The People contend that the evidence was insufficient to support a finding of simple assault because Rodriguez in his testimony and defense counsel in his closing argument both maintained that there was no assault at all; consequently, the jury’s choice was between believing the prosecution witnesses and finding assault with a deadly weapon and believing Rodriguez and acquitting him on these counts. It is not true, however, that the jury was limited to choosing between the competing theories of the case proposed by the attorneys, or between the conflicting accounts given by the two sides’ witnesses. It is well established that the jury is entitled to form its own theory of the case, if supported by the evidence, and to pick and choose the parts of each witness’s testimony that it finds credible, provided there is substantial evidence in support of the view it decides to take. (Breverman, supra, 19 Cal.4th at pp. 157, 159-160, 162-163; People v. Chestra (2017) 9 Cal.App.5th 1116, 1121.) As we have said, the jury in this case could reasonably do all of the following: (1) believe the prosecution witnesses’ testimony that Rodriguez attacked them; (2) reject the prosecution witnesses’ testimony that Rodriguez wrapped the chains around his fists and used them to deliver, and try to deliver, forceful punches; (3) believe Rodriguez’s testimony that the chains were secured around his waist and he never used them as a weapon; (4) reject Rodriguez’s testimony that he never meant to make contact with anyone. In short, a finding that all the eyewitnesses were exaggerating or minimizing the facts would have been consistent with the evidence. There are, of course, cases in which a lesser included offense instruction is not required because there is nothing in the defense case (or otherwise) that would have supported a guilty verdict on the lesser offense but not the greater. But this is not such a case."

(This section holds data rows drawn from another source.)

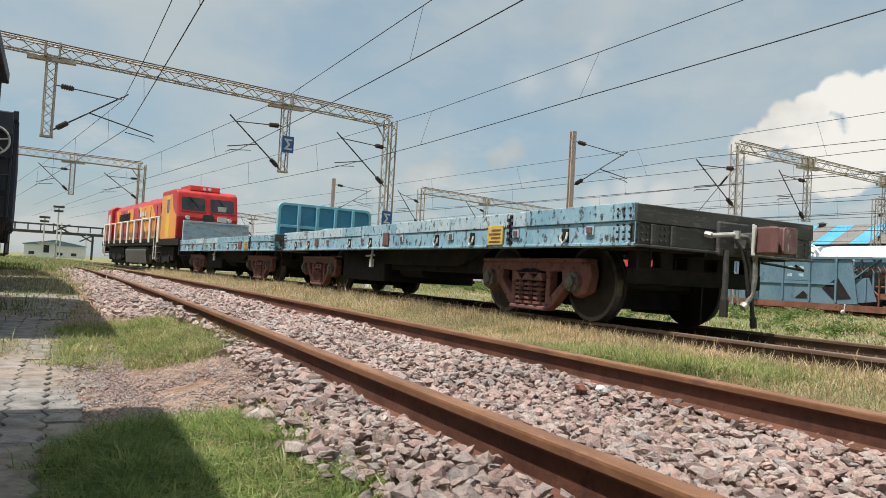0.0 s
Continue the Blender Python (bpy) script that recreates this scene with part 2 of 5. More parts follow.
M["rust"] = mat("rusty steel", (0.16, 0.06, 0.035), (0.28, 0.12, 0.07), 3, 0.85, 0.1, 0.4, (0.07, 0.03, 0.02), 0.55, 0.66, 6)
M["navy"] = mat("dark navy wagon paint", (0.018, 0.026, 0.042), (0.032, 0.042, 0.06), 2, 0.6, 0, 0.2, (0.05, 0.04, 0.035), 0.6, 0.7, 6)


def blade(name, c1, c2, c3, scale):
    """Thin leaves: each its own tone, patches at a larger scale, light shining through."""
    m, n, l, b = nodes_of(name)
    g = n.new("ShaderNodeNewGeometry")
    co = n.new("ShaderNodeTexCoord")
    col = ramp(n, l, g.outputs["Random Per Island"], [(0.0, c1), (0.6, c2), (1.0, c3)])
    col = mixed(n, l, 0.75, col, ramp(n, l, noise_tex(n, l, co.outputs["Object"], scale, 5, 0.7), [(0.36, (0.55, 0.62, 0.50)), (0.64, (1.22, 1.13, 1.02))]), "MULTIPLY")
    l.new(col, b.inputs["Base Color"])
    b.inputs["Roughness"].default_value = 0.65
    b.inputs["Specular IOR Level"].default_value = 0.25
    tr = n.new("ShaderNodeBsdfTranslucent")
    l.new(col, tr.inputs["Color"])
    mx = n.new("ShaderNodeMixShader")
    mx.inputs[0].default_value = 0.42
    l.new(b.outputs[0], mx.inputs[1])
    l.new(tr.outputs[0], mx.inputs[2])
    l.new(mx.outputs[0], n["Material Output"].inputs["Surface"])
    return m


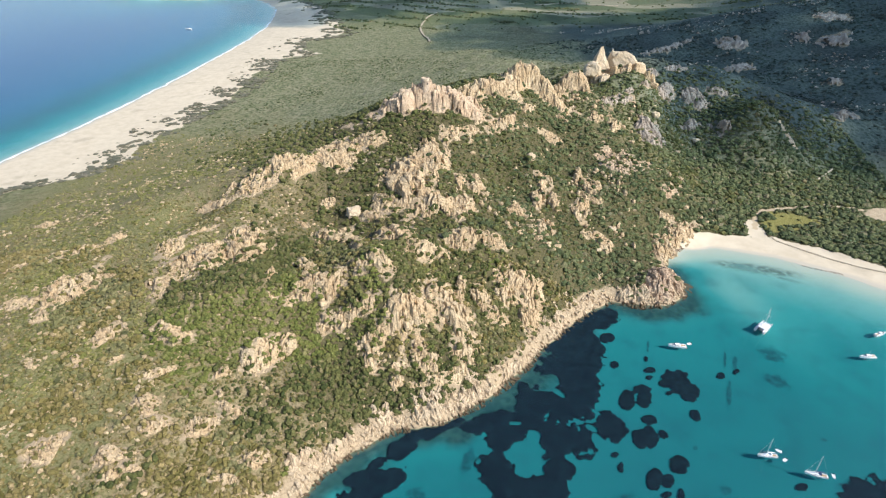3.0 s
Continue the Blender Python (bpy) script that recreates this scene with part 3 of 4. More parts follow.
def joints(x, y, size, turn, seed, long=1.7):
    """Granite split by joints: for each place its block's own random numbers, and how near the joint is (0 in the crack)."""
    c, s = math.cos(radians(turn)), math.sin(radians(turn))
    u, v = (x * c + y * s) / (size * long), (-x * s + y * c) / size
    iu, iv = np.floor(u), np.floor(v)
    f1, f2 = np.full(u.shape, 9.0), np.full(u.shape, 9.0)
    own, du, dv = np.zeros(u.shape), np.zeros(u.shape), np.zeros(u.shape)
    for a in (-1, 0, 1):
        for b in (-1, 0, 1):
            ju, jv = iu + a, iv + b
            pu, pv = ju + 0.15 + 0.7 * lattice(ju, jv, seed), jv + 0.15 + 0.7 * lattice(ju, jv, seed + 5)
            dist = np.hypot(u - pu, v - pv)
            first = dist < f1
            f2 = np.where(first, f1, np.minimum(f2, dist))
            own = np.where(first, lattice(ju, jv, seed + 9), own)
            du, dv = np.where(first, u - pu, du), np.where(first, v - pv, dv)
            f1 = np.where(first, dist, f1)
    return own, du, dv, f2 - f1


def masks(x, y):
    d = coast_distance(x, y)
    west = smooth(-120, -200, x) * smooth(300, 400, y)
    sand = west * smooth(1.12, 0.92, d / np.maximum(west_width(y) + (fbm(x, y, 60, 3, 3) - 0.5) * 44 + (fbm(x, y, 18, 3, 4) - 0.5) * 26, 1))
    east = smooth(186, 200, x) * smooth(760, 600, x)
    sand = np.maximum(sand, east * smooth(2.5, -2.5, d - beach_back(x) + (fbm(x, y, 14, 3, 9) - 0.5) * 9))
    sand = np.maximum(sand, smooth(1.2, 0.8, ellipse(x, y, 270, 464, 8, 17, -12)))
    meadow = smooth(1.2, 0.85, ellipse(x, y, 307, 480, 26, 14, 12) + (fbm(x, y, 11, 3, 13) - 0.5) * 1.7)
    rock = np.zeros_like(d)
    for o in OUTCROPS:
        if o[9] == "giant":
            continue
        near = (np.abs(x - o[2]) < o[4] * 1.8) & (np.abs(y - o[3]) < o[4] * 1.8)
        if near.any():
            rock[near] = np.maximum(rock[near], smooth(-0.05, 0.2, bareness(o, x[near], y[near])))
    rocky = smooth(215, 185, x) * smooth(446, 425, y) * smooth(-200, -120, x)
    rock = np.maximum(rock, rocky * smooth(11, 4, d))
    track = np.zeros_like(d)
    for (ax, ay), (bx, by) in zip(PATHS, PATHS[1:]):
        k = np.clip(((x - ax) * (bx - ax) + (y - ay) * (by - ay)) / ((bx - ax) ** 2 + (by - ay) ** 2), 0, 1)
        track = np.maximum(track, smooth(3.2, 1.3, np.hypot(x - ax - k * (bx - ax), y - ay - k * (by - ay))))
    track = np.maximum(track, smooth(1.15, 0.85, ellipse(x, y, 402, 494, 22, 13, 10) + (fbm(x, y, 8, 3, 15) - 0.5) * 0.5))
    meadow = meadow * (1 - track)
    return d, sand, meadow, rock, track


def wooded(x, y):
    """1 on the steep seaward slopes and behind the small beach, 0 on the dry shoulders."""
    return np.clip(smooth(-25, 90, x + (y - 400) * 0.12 + (fbm(x, y, 60, 3, 81) - 0.5) * 90), 0, 1)


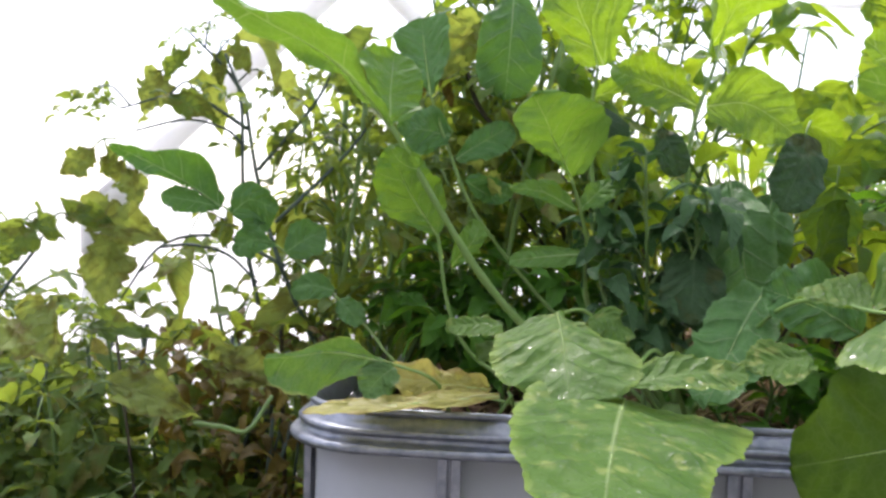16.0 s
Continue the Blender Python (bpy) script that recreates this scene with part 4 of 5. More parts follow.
blade(st, "leaf_lobe", [(-0.289, 0.858, 0.780), (-0.267, 0.870, 0.797), (-0.243, 0.880, 0.811)], (0.0026, 0.0047, 0.0080, 0.0107, 0.0110, 0.0107, 0.0104, 0.0083, 0.0051), (0.0059, 0.0107, 0.0158, 0.0175, 0.0180, 0.0184, 0.0179, 0.0140, 0.0087), (0.214, -0.918, 0.334), LEAF)
blade(st, "leaf_lobe", [(-0.280, 0.858, 0.763), (-0.261, 0.870, 0.751), (-0.242, 0.880, 0.752)], (0.0089, 0.0117, 0.0137, 0.0151, 0.0159, 0.0159, 0.0144, 0.0115, 0.0074), (0.0047, 0.0061, 0.0074, 0.0075, 0.0073, 0.0075, 0.0065, 0.0047, 0.0024), (0.524, -0.842, 0.126), LEAF)
st = leaf_stalk(radish_b, [(-0.280, 0.801, 0.570), (-0.287, 0.740, 0.611), (-0.319, 0.725, 0.626)], 0.0040)
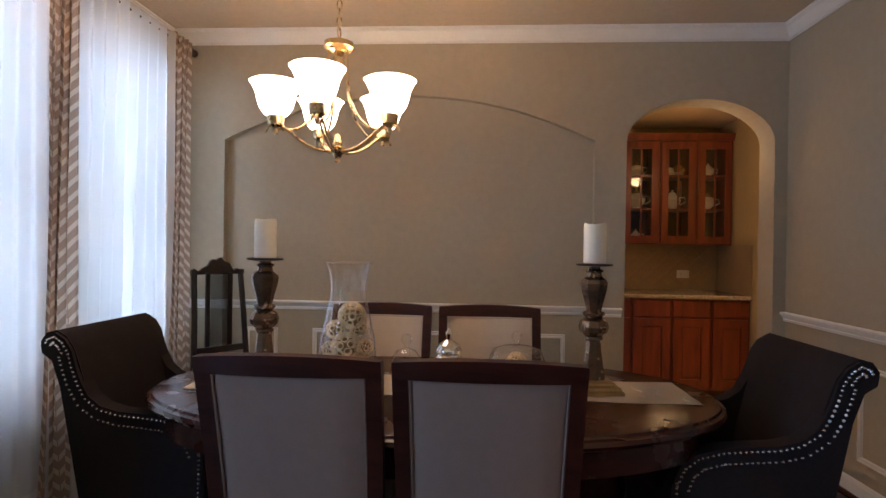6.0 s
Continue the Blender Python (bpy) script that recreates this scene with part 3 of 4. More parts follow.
for r in range(4):
    for c in range(3):
        part("button", boxes((-0.04 + c * 0.029, -0.018 + c * 0.029, -0.031, -0.028, -0.055 + r * 0.02, -0.042 + r * 0.02)), mat("button_grey", (0.45, 0.46, 0.47), 0.5) if "button_grey" not in bpy.data.materials else bpy.data.materials["button_grey"], t)
t = thing("notice_card", "small printed card stuck under the keypad", "card", pose(WX, 0.01, 1.41, 0, 0, 90))
part("card", boxes((-0.05, 0.05, -0.004, 0, -0.035, 0.035)), mat("tan_card", (0.55, 0.45, 0.36), 0.7), t)
part("print_bar", boxes((-0.035, 0.02, -0.0055, -0.004, 0.0, 0.012), (-0.035, 0.035, -0.0055, -0.004, -0.02, -0.01)), mat("red_print", (0.4, 0.08, 0.05), 0.7), t)

# ceiling vent
t = thing("ceiling_vent", "white slatted air vent in the ceiling", "vent", pose(1.86, 0.75, CEILZ))
for b in ((-0.20, 0.20, -0.11, -0.085, -0.012, 0), (-0.20, 0.20, 0.085, 0.11, -0.012, 0), (-0.20, -0.175, -0.085, 0.085, -0.012, 0), (0.175, 0.20, -0.085, 0.085, -0.012, 0)):
    part("vent_frame", boxes(b), WHITE, t)
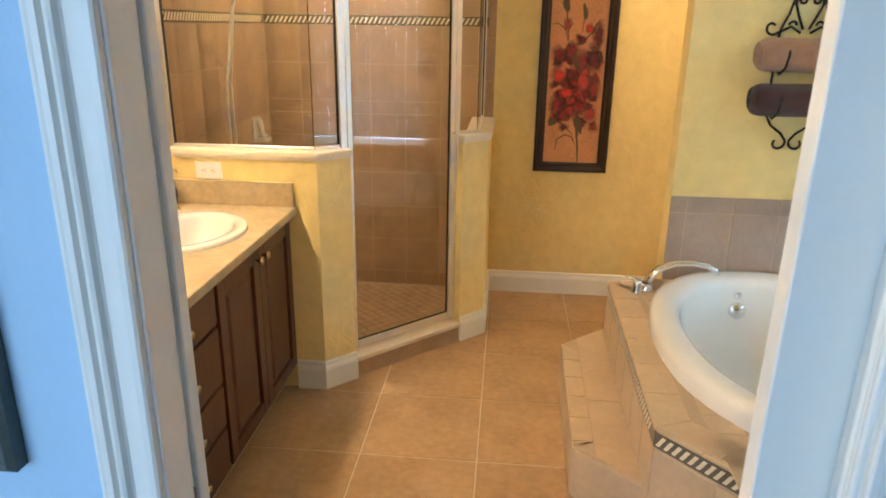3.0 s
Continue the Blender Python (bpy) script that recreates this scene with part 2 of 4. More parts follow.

Seems exactly, exactly right to me.

Plus, I liked that Justice Smith drops a footnote that explains in concrete terms why all this matters (wholly beyond the legal requirement that the jury be instructed on lesser offenses).  Here, it's a very big deal:

"The difference between simple assault and assault with a deadly weapon by a prisoner was a matter of grave significance to Rodriguez. For a second striker, the maximum prison sentence for assault with a deadly weapon by a prisoner is the sentence Rodriguez received: Twelve years. Simple assault is a misdemeanor with a maximum jail term of six months. (§ 240.) Simple assault on a peace officer is also a misdemeanor, with a maximum jail term of one year. (§ 241.) The impact on punishment is, of course, not a factor in the analysis of whether a lesser included offense instruction was required, but it would have been an important consideration had it been necessary to analyze the effectiveness of trial counsel."

You can see why a jury might have wanted to convict Rodriguez of something since it was fairly clear he hit the guard.  But you can also see why forcing the jury to choose between a very huge offense or nothing would be a suboptimal decision tree when in fact there's something in the middle that might describe (and set a punishment for) what actually transpired.

Plus, as an aside, you gotta love footnote four.  Where Judge Smith invents a lengthy hypothetical closing argument of the defense counsel that improperly vouches for his own client, and does so in order to demonstrate the impropriety of vouching based upon facts outside the record.  Rarely have I seen a justice channel his or her inner defense attorney in such a manner.  Maybe never.  Classic.